I’ve written a book.
It’s called Friluftsliv: How to Love the Outdoors Like You're Nordic,
and it’s coming into the world on 23 September.
This book has lived in my life for years. It began as a seed — a way of living I grew up with, a rhythm so natural I hardly noticed it. Childhood afternoons outside, no matter the weather. Long walks that weren’t about exercise but about presence. A family culture where the outdoors wasn’t an escape, but simply where life happened.
Later, as the world grew faster and noisier, I found myself returning to that seed. Again and again, I leaned on it as a way to steady and ground myself. When life felt too much, when my mind was restless, when I longed for grounding — it was always there: step outside, breathe, look up.
Eventually, it asked for words. What began as scattered reflections turned into pages. Pages became chapters. And slowly, quietly, it became a book.
Friluftsliv — literally, “open-air life” — is a Nordic tradition, but it’s also something universal. It’s not about hiking the tallest mountain or chasing the most dramatic views. It’s the practice of being in nature as you are, without agenda. A walk at dusk. A cup of tea on the doorstep. Watching the light shift through the trees. It’s a way of remembering that you belong here, under this sky, with your feet on this ground.
This book is an invitation.
An invitation to step outside, gently. To remember that you are not separate from nature, but part of it. To see that you don’t need to uproot your life or move to a cabin in the woods to reconnect. A step, a pause, a breath of fresh air — that’s enough to begin.
Who is it for?
I wrote this for anyone who:
Feels overwhelmed by the pace of modern life
Longs to slow down, without guilt
Misses the feeling of real connection — to the seasons, to stillness, to self
Wonders how something as simple as a walk could change everything
Inside, you’ll find reflections, seasonal rituals, and gentle guidance on weaving the outdoors back into your everyday life.

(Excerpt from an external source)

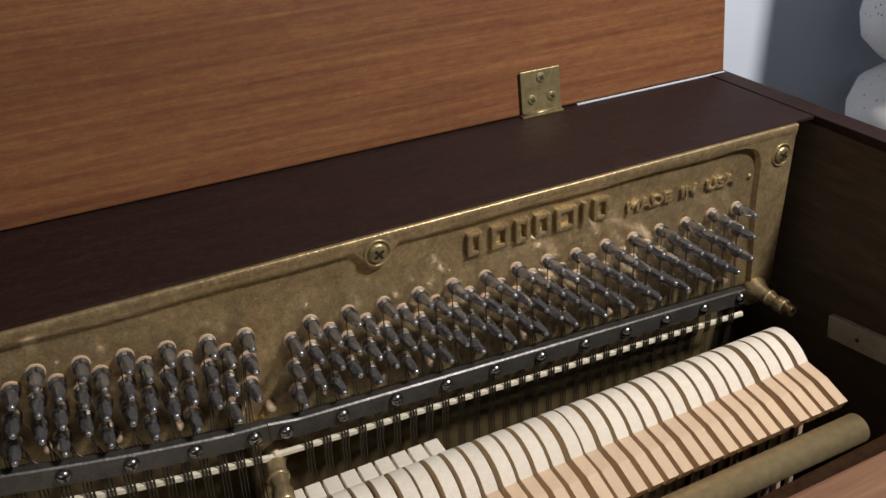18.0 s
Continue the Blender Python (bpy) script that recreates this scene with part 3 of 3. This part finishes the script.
# stickers on the key ends
def sticker(x, seed):
    s = new("sticker")
    s.parent = action
    s.matrix_parent_inverse = UA
    back = pose(0, -0.1225, -0.2640, -40)
    for name, bm, mat, smooth in (
            ("dowel", tube([(0.0006, 0.0033, 0.005), (0.0005, 0.0033, 0.035), (0.0004, 0.0033, 0.062)], 0.0025, 12), "birch", True),
            ("block", box(-0.0046, 0.0046, -0.0004, 0.0075, -0.0010, 0.0064, 0.0004), "dusty", False),
            ("wippen", slab([(0.016, 0.006), (0.020, 0.060), (0.030, 0.060), (0.026, 0.006)], 0.0042, 0.0098, bevel=0.0005), "birch", False),
            ("lifter", box(0.0054, 0.0088, 0.004, 0.010, -0.0120, 0.0030, 0.0006), "umber", False),
            ("bridle", slab([(0.0035, 0.0064), (0.0040, 0.0135), (0.0062, 0.0064)], -0.0046, -0.0030), "cord", False)):
        bmesh.ops.transform(bm, verts=bm.verts, matrix=back)
        part(name, bm, mat, s, smooth=smooth)
    s.matrix_basis = pose(x + seed.uniform(-0.0004, 0.0004), 0, 0)


dice = random.Random(4)
for k in range(27):
    sticker(-0.4365 + 0.01428 * k, dice)
for k in range(30):
    sticker(-0.4880 - 0.0140 * k, dice)
# felt buttons along the key frame
for k in range(27):
    x = -0.4340 + 0.01435 * k + dice.uniform(-0.0005, 0.0005)
    b = new("key_button")
    b.parent = action
    b.matrix_parent_inverse = UA
    part("felt_ring", lathe([(0.0026, -0.004), (0.0032, 0.0), (0.0028, 0.0010), (0.0018, 0.0011), (0.0014, -0.0012)], 14, "Z"), "zinc", b)
    part("cord", tube([(0.0052, 0, -0.004), (0.0056, 0.001, 0.001), (0.0054, 0.002, 0.004)], [0.0012, 0.0013, 0.0007], 7), "cord", b, smooth=True)
    part("cord", tube([(-0.0046, -0.0005, -0.004), (-0.0052, 0, 0.0005), (-0.0046, 0.0005, 0.0030)], [0.0009, 0.0011, 0.0006], 7), "cord", b, smooth=True)
    b.matrix_basis = pose(x, -0.1632 + dice.uniform(-0.0012, 0.0006), -0.2000 + dice.uniform(-0.0014, 0.0010), dice.uniform(-14, 14), dice.uniform(-14, 14), dice.uniform(-40, 40))
bm = box(-0.58, 0.80, -0.1100, 0, -0.0235, 0, 0.002)
bmesh.ops.transform(bm, verts=bm.verts, matrix=pose(-0.37, -0.1872, -0.1515, 0, 0, 1.5))
apart("key_frame", bm, "umber", "brown wooden rail over the keys, coloured darker for shade")
apart("key_bed", box(-0.95, 0.43, -0.275, -0.05, -0.31, -0.29), "dark")

# spring rail that runs behind the hammers, with its springs
spring_rail = apart("spring_rail", box(-0.95, 0.368, -0.0900, -0.0820, -0.1900, -0.1770, 0.0008), "maple", "pale wooden spring rail")
apart("rail_cushion", box(-0.95, -0.466, -0.0800, -0.0725, -0.188, -0.1830, 0.001), "blue", "dark blue felt strip")
for k in range(14):
    x = -0.4760 - 0.0116 * k
    sp = new("spring")
    sp.parent = action
    sp.matrix_parent_inverse = UA
    pts = [(0.0016 * math.cos(a * 0.9), -0.092 + 0.0013 * math.sin(a * 0.9), -0.1880 - 0.00030 * a) for a in range(16)]
    part("coil", tube(pts, 0.0003, 5), "wire", sp)
    part("wire", tube([(0.002, -0.0935, -0.196), (0.0045, -0.098, -0.206), (0.0100, -0.105, -0.224)], 0.0005, 5), "wire", sp)
    part("butt", box(-0.0095, -0.0030, -0.108, -0.092, -0.222, -0.197, 0.001), "dusty", sp)
    sp.matrix_basis = pose(x, 0, 0)

# bass gap: a gold bracket with its nut
outline = curve_through([(-0.032, -0.116), (-0.040, -0.132), (-0.0440, -0.1390), (-0.0500, -0.1475), (-0.0585, -0.1558), (-0.0670, -0.1658), (-0.0735, -0.1778), (-0.0780, -0.1900), (-0.0795, -0.215), (-0.0790, -0.30)])
outline += [(y + 0.011, z - 0.004) for y, z in reversed(outline)]
bracket = apart("action_bracket", slab(outline, -0.4690, -0.4600, bevel=0.0008), "gold_smooth", "gold painted action bracket")
part("rib", slab([(y - 0.001, z + 0.0008) for y, z in outline], -0.4650, -0.4612, bevel=0.0006), "gold_smooth", bracket)
nut = lathe([(0.0040, -0.0075), (0.0066, -0.0060), (0.0070, -0.0015), (0.0062, 0.0025), (0.0042, 0.0050), (0.0010, 0.0060)], 14, "Z")
bmesh.ops.transform(nut, verts=nut.verts, matrix=pose(-0.4640, -0.0485, -0.1385, 40, 0, 0))
part("nut", nut, "nickel", bracket, "nickel nut", True)
apart("blue_block", box(-0.4745, -0.4620, -0.128, -0.118, -0.2445, -0.233, 0.001), "blue", "dark blue felt block")
apart("hook", tube([(-0.4525, -0.124, -0.222), (-0.4505, -0.126, -0.232), (-0.4520, -0.129, -0.239), (-0.4570, -0.130, -0.241)], 0.0008, 8), "wire", "bent nickel wire hook", True)


# bass dampers, slanted with the overstrung strings
def bass_damper(x, z):
    d = new("damper")
    d.parent = action
    d.matrix_parent_inverse = UA
    part("head", box(-0.0047, 0.0047, -0.053, -0.040, -0.0075, 0.0050, 0.0014), "maple", d)
    part("hole", lathe([(0.0009, 0), (0.0009, -0.0006)], 8, "Y", (0.0014, -0.0527, 0.0012)), "ink", d)
    part("screw", lathe([(0.0019, 0), (0.0019, -0.001), (0.0008, -0.0016)], 10, "Y", (0.0006, -0.0530, -0.0050)), "nickel", d)
    part("red_felt", box(-0.0050, 0.0050, -0.046, -0.030, 0.0052, 0.0150, 0.0008), "red", d, "red damper felt")
    part("felt", box(-0.0052, 0.0052, -0.042, -0.026, 0.0152, 0.0182, 0.0008), "felt", d, "white damper felt")
    part("wire", tube([(0, -0.046, -0.007), (-0.003, -0.047, -0.014), (-0.001, -0.05, -0.03)], 0.0008, 6), "nickel", d)
    d.matrix_basis = pose(x, 0, z, 0, 33, 0)


for k in range(8):
    bass_damper(-0.4585 - 0.01385 * k, -0.1752 + 0.0004 * k)
# copper-wound bass strings cross over towards the treble side
for k in range(9):
    for off in (0, 0.0036):
        x = -0.570 + 0.0139 * k + off
        bm = tube([(x - 0.10, -0.021, -0.03), (x + 0.165, -0.019, -0.40)], 0.0008, 6)
        ppart("bass_string", bm, "copper", "copper-wound bass string")
# copper-wound strings of the lowest tenor notes
for k in range(6):
    for off in (0, 0.0036):
        x = -0.4375 + 0.0139 * k + off
        bm = tube([(x + 0.0555, -0.0117, -0.054), (x - 0.056, -0.0085, -0.30)], 0.00055, 6)
        ppart("wound_string", bm, "copper", "copper-wound tenor string")

# ---- beside the piano ----
lamp = empty("table_lamp", "white speckled ceramic gourd lamp with an added, unseen drum shade", "lamp", (0.7351, 0.085, -0.196))
bm = lathe([(0.047, 0.0), (0.066, 0.008), (0.081, 0.047), (0.091, 0.089), (0.094, 0.117), (0.088, 0.139), (0.071, 0.152), (0.053, 0.159), (0.049, 0.162), (0.056, 0.167),
            (0.078, 0.176), (0.093, 0.190), (0.098, 0.210), (0.096, 0.234), (0.085, 0.256), (0.058, 0.272), (0.024, 0.279), (0.011, 0.284), (0.011, 0.300)], 48)
part("base", bm, "ceramic", lamp, "white ceramic gourd with dark specks", smooth=True)
# unseen drum and spokes, added so that a shadow falls on the wall
bm = lathe([(0.098, 0.296), (0.100, 0.296), (0.100, 0.600), (0.098, 0.600)], 48)
bmesh.ops.delete(bm, geom=[f for f in bm.faces if len(f.verts) > 4], context="FACES_ONLY")
part("shade", bm, "ceiling", lamp, "unseen drum shade added to shadow the wall", smooth=True)
for a in (0, 60, 120):
    part("spoke", tube([(-0.0985 * math.cos(radians(a)), -0.0985 * math.sin(radians(a)), 0.300), (0.0985 * math.cos(radians(a)), 0.0985 * math.sin(radians(a)), 0.300)], 0.0015, 6), "nickel", lamp)
table = empty("side_table", "small brown wooden side table", "table", (0.735, 0.0, FLOOR))
part("tabletop", box(-0.2, 0.25, -0.2, 0.18, 0.708, 0.734, 0.003), "dark", table)
for sx in (-0.18, 0.23):
    for sy in (-0.18, 0.16):
        part("leg", box(sx - 0.018, sx + 0.018, sy - 0.018, sy + 0.018, 0, 0.708, 0.002), "dark", table)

There are chapters on learning to notice the subtleties of the seasons — the first frost, the return of birdsong, the way the light softens in autumn. There are rituals as simple as bringing a branch indoors, lighting a candle, or leaving your phone behind on a walk. There are invitations to rest, to linger, to allow nature to be a companion rather than a backdrop.
There are no gear lists. No instructions for how long or how far. No finish lines to cross. Instead, there are stories, practices, and questions meant to bring you back to presence. It’s about paying attention. It’s about finding beauty in what is near and ordinary, and letting it reshape how you move through your days.
Why now?
Because so many of us are more disconnected than we realise. Disconnected from nature, from each other, and often from ourselves.
We live in a world that constantly pushes us to do more, move faster, and prove our worth. Rest feels indulgent. Slowness feels like failure. And yet, beneath all of that striving, there’s a quieter longing — for a life that feels rooted, spacious, and real.
That’s what friluftsliv offers. Not a solution or a quick fix, but a remembering. A reminder that stepping outside and breathing deeply can shift everything, if only for a moment. That being present with a season, with a place, with yourself, is enough.
I believe this matters now more than ever. Not because we need another lifestyle trend, but because we need a way back. A way to soften. A way to belong.
Friluftsliv is not a productivity hack. It’s not about adding more to your to-do list. It’s a return. A homecoming. A way of living that has always been available to us — we just forgot how to listen.
And I would love for you to come with me.
Thank you for being here. This book exists because I needed it. But I wrote it for you.